Excluding those HQ costs, Shopee only incurred an adjusted EBITDA loss of $0.04 per order in its core markets (Southeast Asia and Taiwan), compared to $0.12 a year ago. Its adjusted EBITDA loss of $1.52 per order in Brazil also represented a 45% improvement from last year.

Based on those improvements, Sea believes Shopee can achieve a positive adjusted EBITDA this year after excluding HQ costs. However, its adjusted EBITDA will likely stay in the red after including those expenses.

For the full year, Sea expects its e-commerce revenue to rise about 72%, compared to the segment's 136% growth in 2021.

Garena's growth continues to cool off

Sea's digital-entertainment revenue, which comes from its video game publisher Garena, rose 45% year over year to $1.1 billion. However, its bookings -- which more accurately reflect the underlying growth of video game companies -- declined 27% to $0.8 billion. Its quarterly active users (QAUs) also fell 5% to 615.9 million as its quarterly paying users (QPUs) dropped 23% to 61.4 million.

Garena's growth cooled off as its top game Free Fire -- which launched in 2017 and became the world's most downloaded game in 2019, 2020, and 2021, according to App Annie -- gradually lost its momentum. The game was also unexpectedly banned in India earlier this year.

Growth (YOY)

Q1 2021

Q2 2021

Q3 2021

Q4 2021

Q1 2022

Revenue

111%

167%

93%

104%

45%

Bookings

117%

65%

29%

7%

(27%)

QAUs

61%

45%

27%

7%

(5%)

QPUs

124%

85%

43%

6%

(23%)

Data source: Sea Limited. YOY = year over year.

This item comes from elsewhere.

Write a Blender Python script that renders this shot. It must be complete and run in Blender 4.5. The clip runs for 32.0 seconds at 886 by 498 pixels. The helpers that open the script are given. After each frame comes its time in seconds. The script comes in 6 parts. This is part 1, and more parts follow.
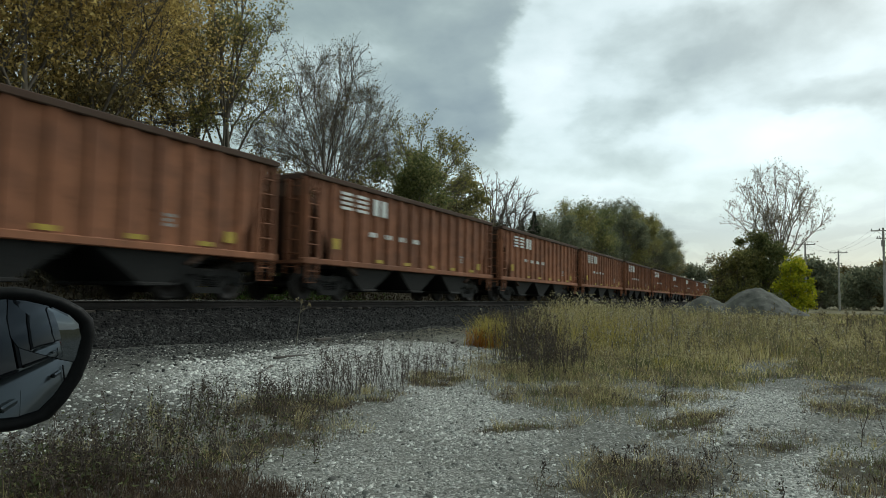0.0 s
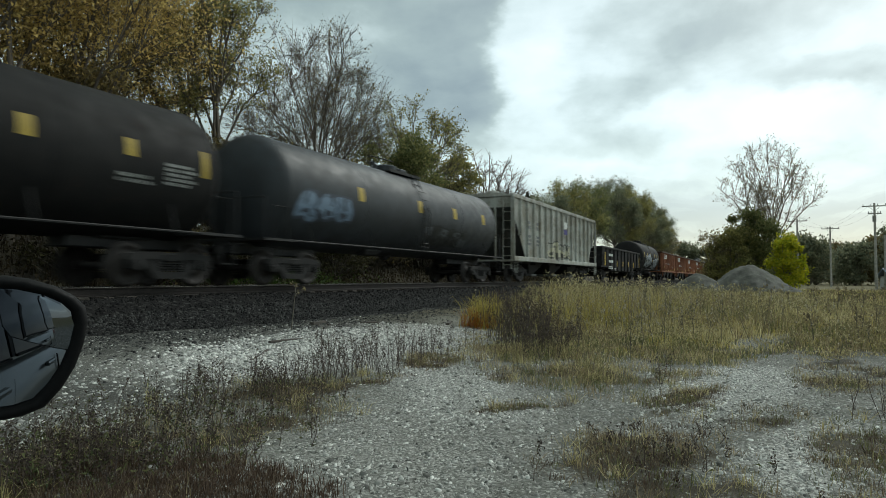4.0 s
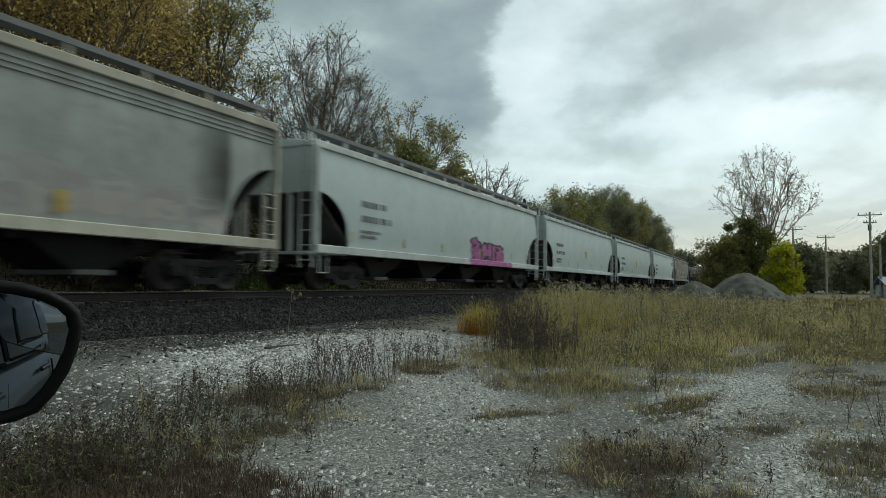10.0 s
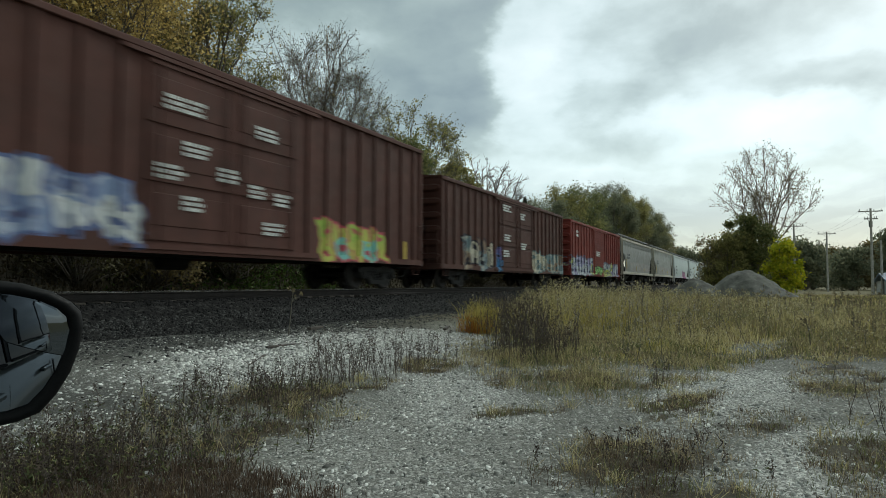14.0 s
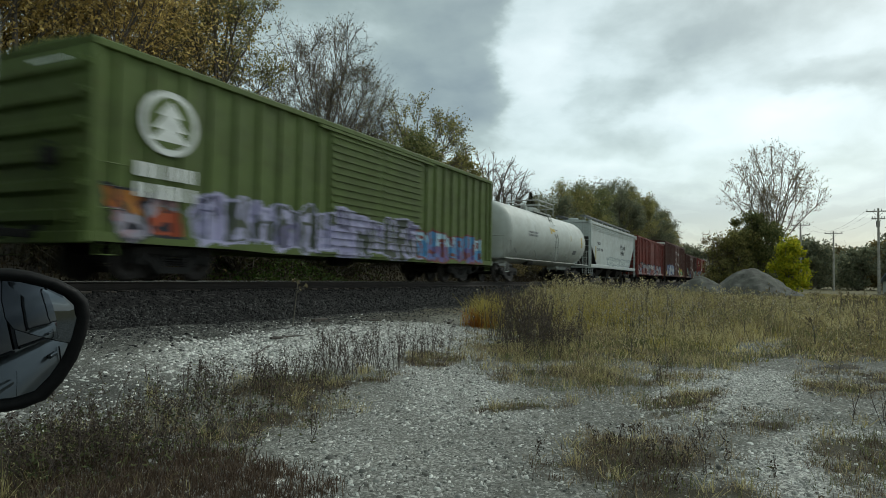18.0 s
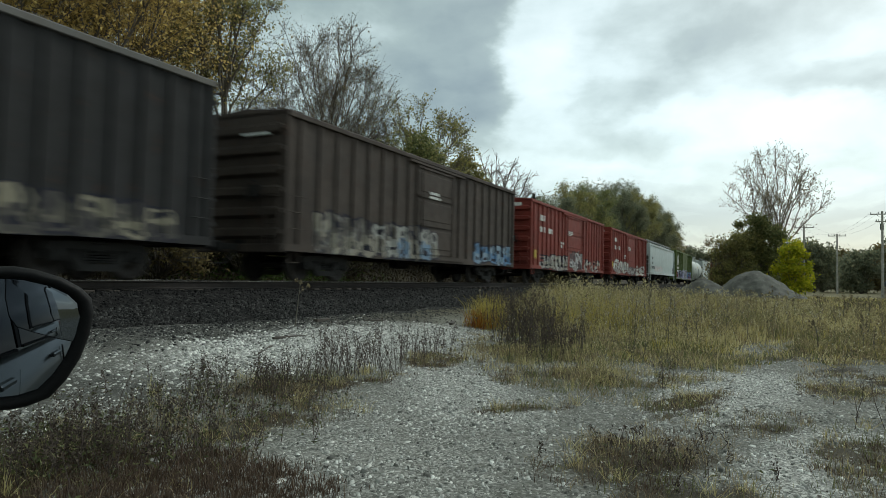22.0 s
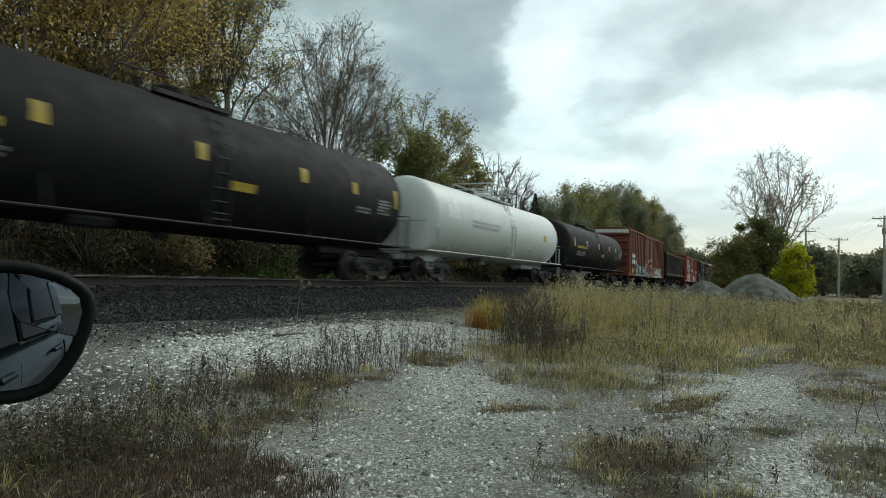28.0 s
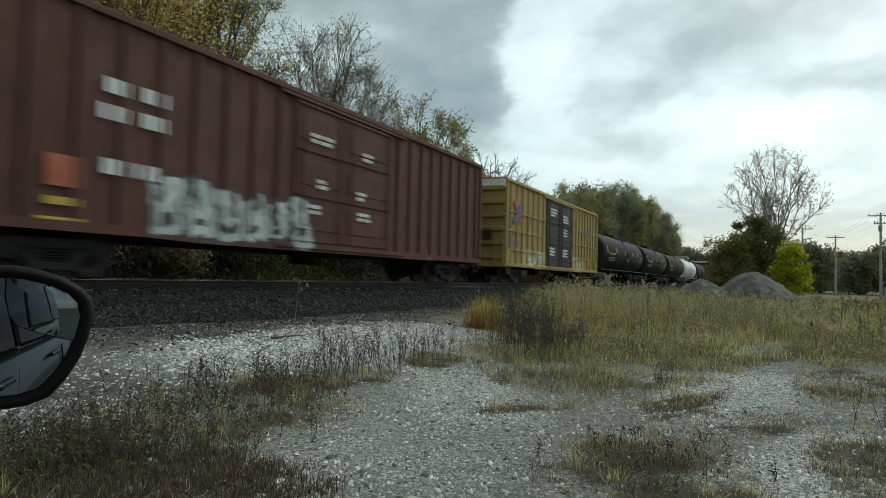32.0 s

Free Fire's slowdown is a bright red flag for Sea since it usually leverages Garena's profits to offset Shopee's losses. But in the first quarter, Garena's adjusted EBITDA fell 40% year over year to $413 million.

Sea didn't provide any guidance for Garena, but its slowdown will likely continue unless it aggressively rolls out new games, reverses its ban in India, and locks in new users with Free Fire Max, an upgraded version of the game for higher-end devices.

The fintech segment's losses are stabilizing

Lastly, Sea's oft-overlooked digital financial services segment, which houses its Sea Money payment platform and other fintech services, continues to grow. The segment's revenue surged 360% year over year to $236 million, as its adjusted EBITDA loss narrowed from $153 million to $125 million. Sea Money's QAUs increased 78% year over year to 49 million, and the total payment volume (TPV) of its mobile wallet jumped 49% to $5.1 billion.

Sea Money's ability to expand without racking up wider losses is encouraging, but this business probably won't achieve a positive adjusted EBITDA anytime soon.

Sea needs to narrow its losses

Analysts expect Sea's revenue to rise 35% to $13.5 billion this year, but they expect its adjusted EBITDA loss to widen from $594 million to $2.1 billion. Sea's stock might seem cheap at three times this year's sales, but investors probably won't pay a higher premium for the stock until it stabilizes Shopee's adjusted EBITDA losses after including its soaring HQ costs.

Until that happens, other e-commerce stocks like MercadoLibre -- which is growing at a similar rate as Sea but generating more stable profits -- will likely be better all-around investments.